#### Requirement:
Restate each line of the listing exactly, without carrying over any pictures.
** begin Dataset section **
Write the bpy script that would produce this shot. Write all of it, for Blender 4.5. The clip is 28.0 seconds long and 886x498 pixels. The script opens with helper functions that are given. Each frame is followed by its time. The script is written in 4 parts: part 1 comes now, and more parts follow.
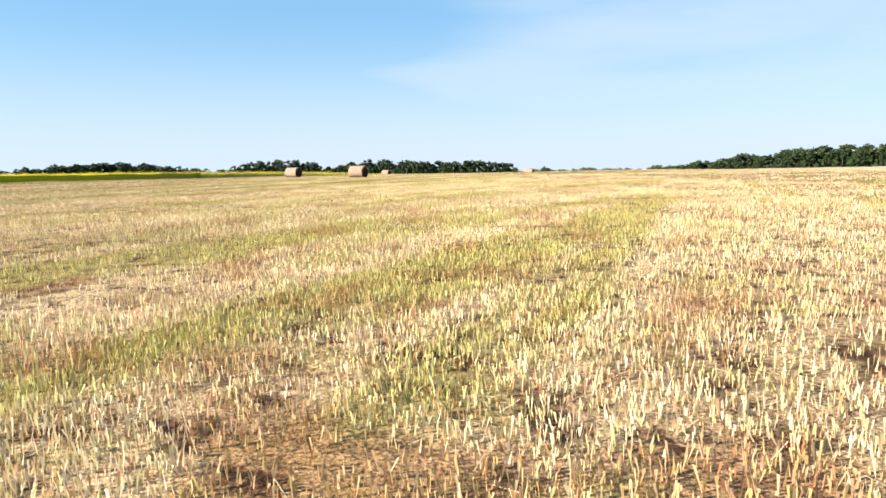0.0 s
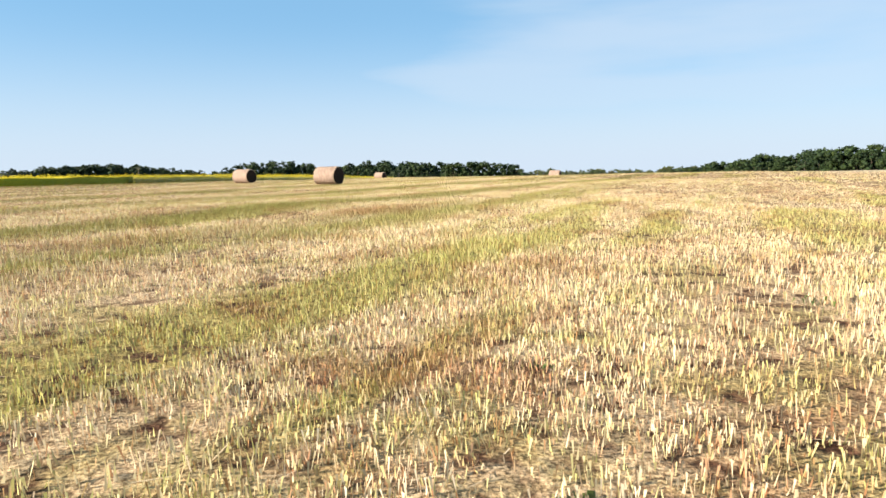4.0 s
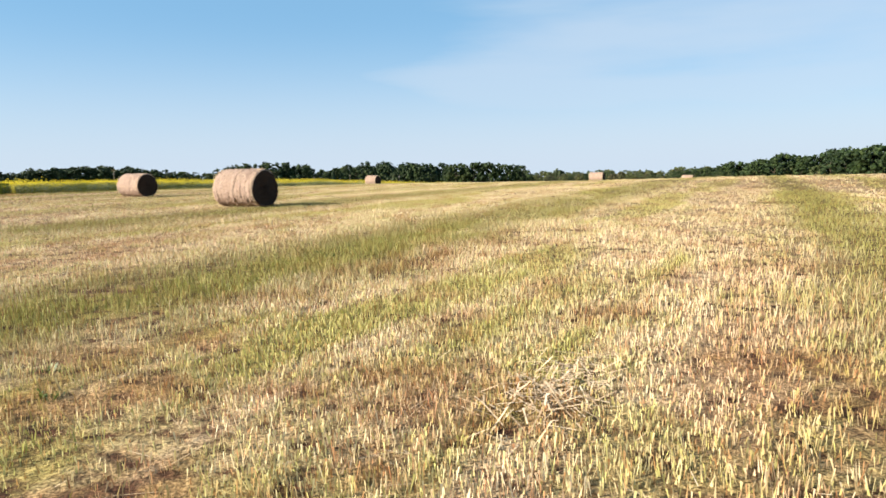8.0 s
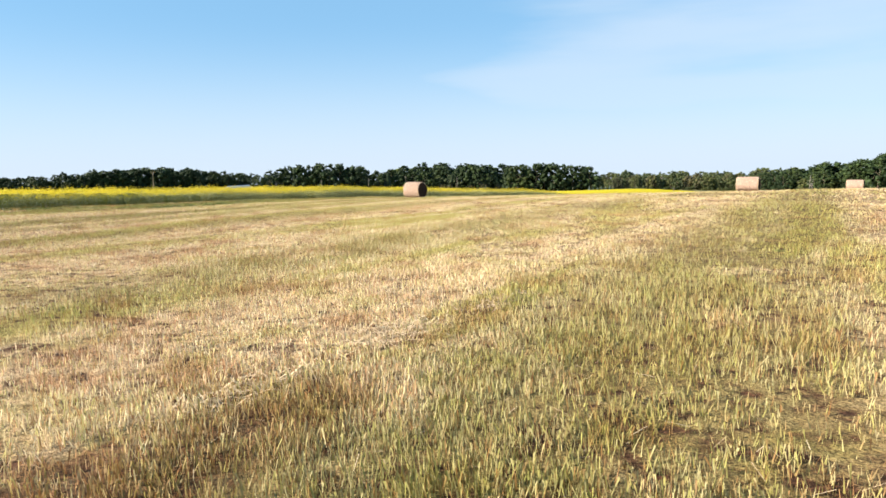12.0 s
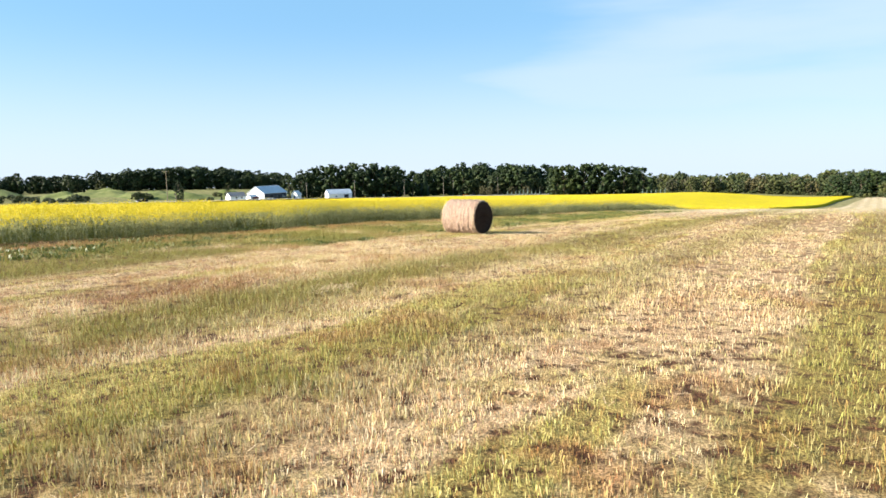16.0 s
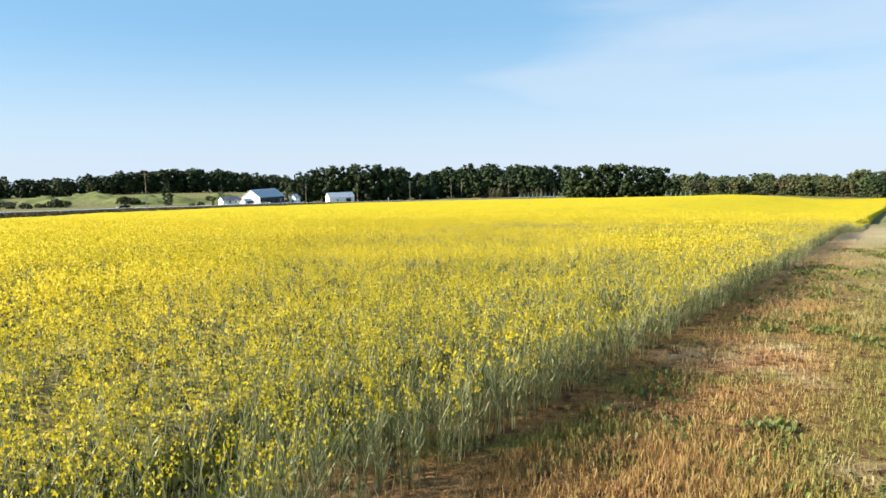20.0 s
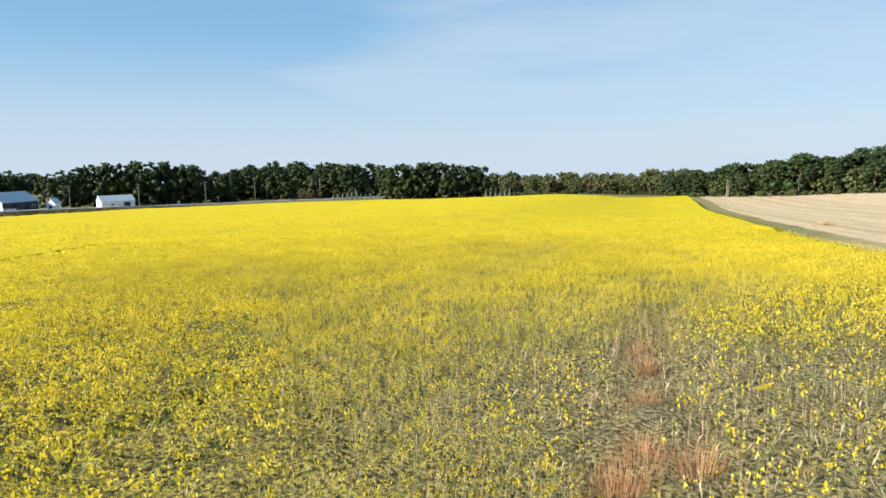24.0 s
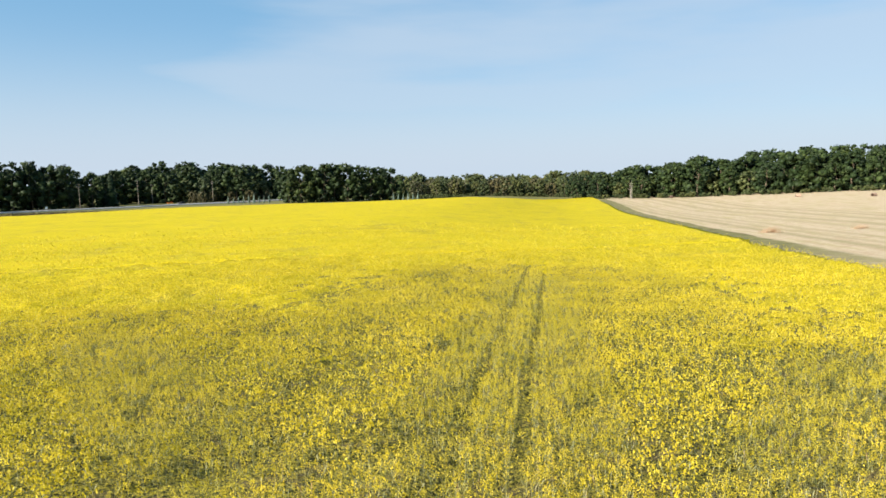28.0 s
** end Dataset section **
#### Final answer:
Write the bpy script that would produce this shot. Write all of it, for Blender 4.5. The clip is 28.0 seconds long and 886x498 pixels. The script opens with helper functions that are given. Each frame is followed by its time. The script is written in 4 parts: part 1 comes now, and more parts follow.
0.0 s
4.0 s
8.0 s
12.0 s
16.0 s
20.0 s
24.0 s
28.0 s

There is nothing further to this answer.